3D scene code data:
▬▬▬▬▬▬

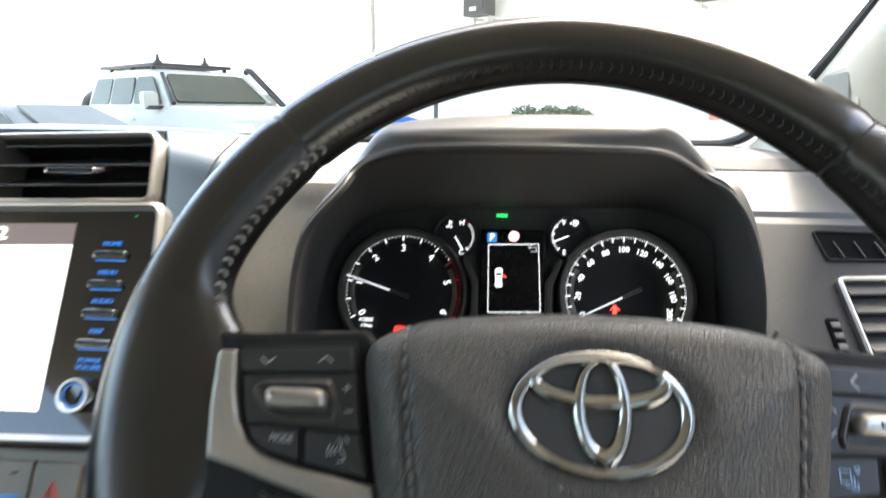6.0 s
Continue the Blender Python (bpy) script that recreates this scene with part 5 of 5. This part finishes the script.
fan_box(3.56, 3.46, 0.54, 0.66)
fan_box(7.92, 3.25, 0.50, 0.62)
sign = thing("wall_sign", tuple(WALLM @ Vector((8.02, -0.02, 2.18))), "small red and white safety sign on the wall", "sign")
bm = mesh()
box(bm, (8.02, 0.0, 2.28), (0.10, 0.02, 0.15), WALLM)
part("board", bm, RED, sign)
bm = mesh()
box(bm, (8.02, -0.015, 2.28), (0.06, 0.02, 0.10), WALLM)
part("symbol", bm, WHITE, sign)
ext = thing("fire_extinguisher", tuple(WALLM @ Vector((8.04, -0.15, 1.24))), "red fire extinguisher hung on the wall", "extinguisher")
bm = mesh()
lathe(bm, [(0.0, 1.24), (0.070, 1.25), (0.078, 1.28), (0.078, 1.58), (0.05, 1.64), (0.02, 1.66), (0.02, 1.70), (0.0, 1.71)], WALLM @ Matrix.Translation((8.04, -0.12, 0.0)), 20)
part("cylinder", bm, RED, ext)
bm = mesh()
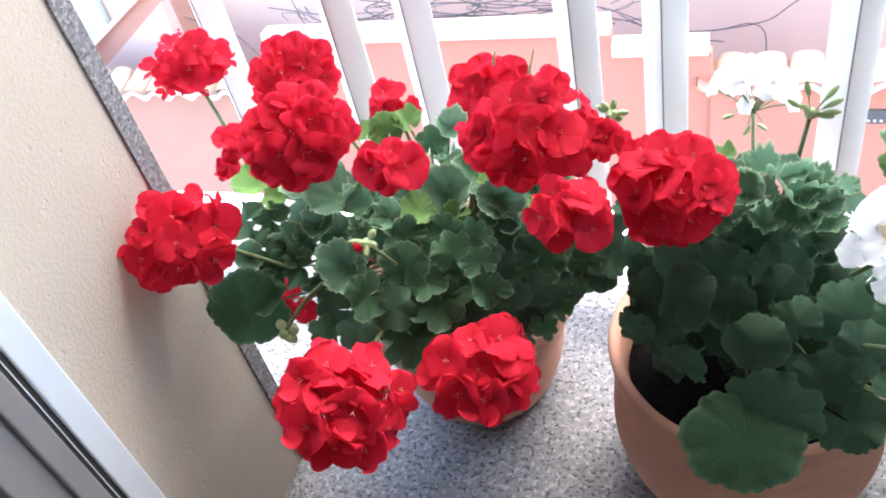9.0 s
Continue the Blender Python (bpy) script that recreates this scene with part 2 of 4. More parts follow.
def tube(bm, points, r0, r1, sides=6):
    """A tapered round tube along points."""
    pts = [Vector(p) for p in points]
    rings = []
    for i, p in enumerate(pts):
        d = (pts[min(i + 1, len(pts) - 1)] - pts[max(i - 1, 0)]).normalized()
        u = d.orthogonal().normalized() if i == 0 else (u - d * u.dot(d)).normalized()
        w = d.cross(u)
        r = r0 + (r1 - r0) * i / max(1, len(pts) - 1)
        rings.append([bm.verts.new(p + r * (math.cos(a) * u + math.sin(a) * w)) for a in [2 * math.pi * k / sides for k in range(sides)]])
    for a, b in zip(rings, rings[1:]):
        for k in range(sides):
            bm.faces.new((a[k], a[(k + 1) % sides], b[(k + 1) % sides], b[k]))
    bm.faces.new(list(reversed(rings[0])))
    bm.faces.new(rings[-1])
    return bm


def arc(a, b, lift=(0, 0, 0), n=8):
    """Points on a bent line from a to b; lift moves its middle."""
    a, b, m = Vector(a), Vector(b), (Vector(a) + Vector(b)) / 2 + Vector(lift)
    return [a * (1 - t) ** 2 + m * 2 * t * (1 - t) + b * t * t for t in [i / n for i in range(n + 1)]]


def facing(normal, spin=0.0):
    """A turn that brings +z to the given normal."""
    q = Vector(normal).normalized().to_track_quat("Z", "Y")
    return q.to_matrix().to_4x4() @ Matrix.Rotation(spin, 4, "Z")


# ---- setting ----
WALL_X, RAIL_Y, FACADE_Y = -0.704, 1.115, 0.45
floor = tagged(empty("floor"), "speckled white granite balcony floor with fine joints", "floor", kind="structure")
xs = [-1.9, -0.95, 0.326, 0.955]
ys = [0.1, 1.135, 1.26]
for i in range(3):
    for j in range(2):
        part("slab", block((xs[i] + 0.0008, ys[j] + 0.0008, -0.03), (xs[i + 1] - 0.0008, ys[j + 1] - 0.0008, 0), 0.001), GRANITE, floor)
part("joint_bed", block((-1.9, 0.1, -0.16), (0.95, 1.255, -0.0012)), GRANITE_TRIM, floor)

wall = tagged(part("wall_west", block((WALL_X - 0.16, FACADE_Y - 0.05, -0.1), (WALL_X, 0.738, 2.6)), PLASTER), "rough beige plastered side wall of the balcony", "wall", kind="structure")
trim = tagged(part("trim", block((WALL_X - 0.165, 0.738, -0.1), (WALL_X + 0.003, 0.764, 2.6), 0.001), GRANITE_TRIM), "grey granite edging on the wall's end", "trim", kind="structure")
# unseen overhead slab, its depth chosen to keep steep light off the floor
tagged(part("ceiling", block((-1.9, FACADE_Y, 2.4), (0.8, 1.5, 2.55)), PLASTER), "plain unseen slab added overhead to cut steep light", "ceiling", kind="structure")
tagged(part("wall_south", block((0.62, 0.3, -0.1), (2.4, 0.45, 2.6)), PLASTER), "beige plastered house wall beside the door", "wall", kind="structure")
tagged(part("wall_south_lintel", block((-0.9, 0.3, 2.15), (0.62, 0.45, 2.6)), PLASTER), "beige plastered wall above the door", "wall", kind="structure")
# out-of-view wall added to block light coming from the right
tagged(part("wall_east", block((0.80, 0.45, -0.1), (0.96, 1.26, 2.6)), PLASTER), "unseen beige plastered side wall added to shade the balcony's right", "wall", kind="structure")
tagged(part("wall_room_back", block((-2.0, -3.1, -0.1), (2.4, -3.0, 2.75)), ROOM), "plain back wall of the dim room", "wall", kind="structure")
tagged(part("wall_room_west", block((-2.0, -3.0, -0.1), (-1.9, 0.3, 2.6)), ROOM), "plain side wall of the dim room", "wall", kind="structure")
tagged(part("wall_room_front", block((-1.9, 0.3, -0.1), (-0.9, 0.4, 2.6)), ROOM), "plain inner wall of the dim room", "wall", kind="structure")
tagged(part("wall_room_east", block((2.4, -3.0, -0.1), (2.5, 0.45, 2.6)), ROOM), "plain side wall of the dim room", "wall", kind="structure")
tagged(part("ceiling_room", block((-2.0, -3.0, 2.6), (2.5, 0.45, 2.75)), ROOM), "plain ceiling of the dim room", "ceiling", kind="structure")
tagged(part("floor_room", block((-2.0, -3.0, -0.1), (2.5, 0.1, -0.002)), ROOM), "plain floor of the dim room", "floor", kind="structure")

tagged(part("wall_house", block((-2.0, -3.1, -4.5), (2.5, 0.3, -0.165)), PLASTER), "beige plastered lower storey under the balcony room", "wall", kind="structure")

# sliding door frame: left jamb against the side wall, right sash edge
door = tagged(empty("door_1", (WALL_X, 0.45, 0)), "white aluminium balcony door frame, standing open", "door frame", kind="structure")
part("frame_post", block((0.0, 0.037, 0.0), (0.024, 0.069, 2.15), 0.002), SHADED_ALU, door)
part("gasket", block((0.0, 0.0312, 0.0), (0.0215, 0.037, 2.15)), RUBBER, door, "black rubber gasket")
part("bead", block((0.0, 0.030, 0.0), (0.0222, 0.0312, 2.15)), SHADED_ALU, door, "thin white glazing bead")
part("gasket", block((0.0, 0.0255, 0.0), (0.0215, 0.030, 2.15)), RUBBER, door)
part("track", block((0.0, 0.001, 0.0), (0.0235, 0.0255, 2.15), 0.002), GREY_ALU, door, "grey aluminium track")
part("track", block((0.0, -0.039, 0.0), (0.0185, 0.001, 2.15), 0.002), GREY_ALU, door)
part("track", block((0.0, -0.10, 0.0), (0.004, -0.039, 2.15)), GREY_ALU, door)
part("sash_post", block((0.981, 0.015, 0.0), (1.03, 0.07, 2.15), 0.003), SHADED_ALU, door)
part("gasket", block((0.979, -0.006, 0.0), (1.03, 0.014, 2.15)), RUBBER, door)
part("frame_post", block((0.985, -0.15, 0.0), (1.33, -0.007, 2.15), 0.003), GREY_ALU, door)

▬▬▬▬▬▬

> [Work to complete]: Give back exactly the lines from the first line of the data through the line with "return q.to_matrix().to_4x4() @", pictures excluded.

> [In response]:
6.0 s
Continue the Blender Python (bpy) script that recreates this scene with part 5 of 5. This part finishes the script.
fan_box(3.56, 3.46, 0.54, 0.66)
fan_box(7.92, 3.25, 0.50, 0.62)
sign = thing("wall_sign", tuple(WALLM @ Vector((8.02, -0.02, 2.18))), "small red and white safety sign on the wall", "sign")
bm = mesh()
box(bm, (8.02, 0.0, 2.28), (0.10, 0.02, 0.15), WALLM)
part("board", bm, RED, sign)
bm = mesh()
box(bm, (8.02, -0.015, 2.28), (0.06, 0.02, 0.10), WALLM)
part("symbol", bm, WHITE, sign)
ext = thing("fire_extinguisher", tuple(WALLM @ Vector((8.04, -0.15, 1.24))), "red fire extinguisher hung on the wall", "extinguisher")
bm = mesh()
lathe(bm, [(0.0, 1.24), (0.070, 1.25), (0.078, 1.28), (0.078, 1.58), (0.05, 1.64), (0.02, 1.66), (0.02, 1.70), (0.0, 1.71)], WALLM @ Matrix.Translation((8.04, -0.12, 0.0)), 20)
part("cylinder", bm, RED, ext)
bm = mesh()
9.0 s
Continue the Blender Python (bpy) script that recreates this scene with part 2 of 4. More parts follow.
def tube(bm, points, r0, r1, sides=6):
    """A tapered round tube along points."""
    pts = [Vector(p) for p in points]
    rings = []
    for i, p in enumerate(pts):
        d = (pts[min(i + 1, len(pts) - 1)] - pts[max(i - 1, 0)]).normalized()
        u = d.orthogonal().normalized() if i == 0 else (u - d * u.dot(d)).normalized()
        w = d.cross(u)
        r = r0 + (r1 - r0) * i / max(1, len(pts) - 1)
        rings.append([bm.verts.new(p + r * (math.cos(a) * u + math.sin(a) * w)) for a in [2 * math.pi * k / sides for k in range(sides)]])
    for a, b in zip(rings, rings[1:]):
        for k in range(sides):
            bm.faces.new((a[k], a[(k + 1) % sides], b[(k + 1) % sides], b[k]))
    bm.faces.new(list(reversed(rings[0])))
    bm.faces.new(rings[-1])
    return bm


def arc(a, b, lift=(0, 0, 0), n=8):
    """Points on a bent line from a to b; lift moves its middle."""
    a, b, m = Vector(a), Vector(b), (Vector(a) + Vector(b)) / 2 + Vector(lift)
    return [a * (1 - t) ** 2 + m * 2 * t * (1 - t) + b * t * t for t in [i / n for i in range(n + 1)]]


def facing(normal, spin=0.0):
    """A turn that brings +z to the given normal."""
    q = Vector(normal).normalized().to_track_quat("Z", "Y")
    return q.to_matrix().to_4x4() @ Matrix.Rotation(spin, 4, "Z")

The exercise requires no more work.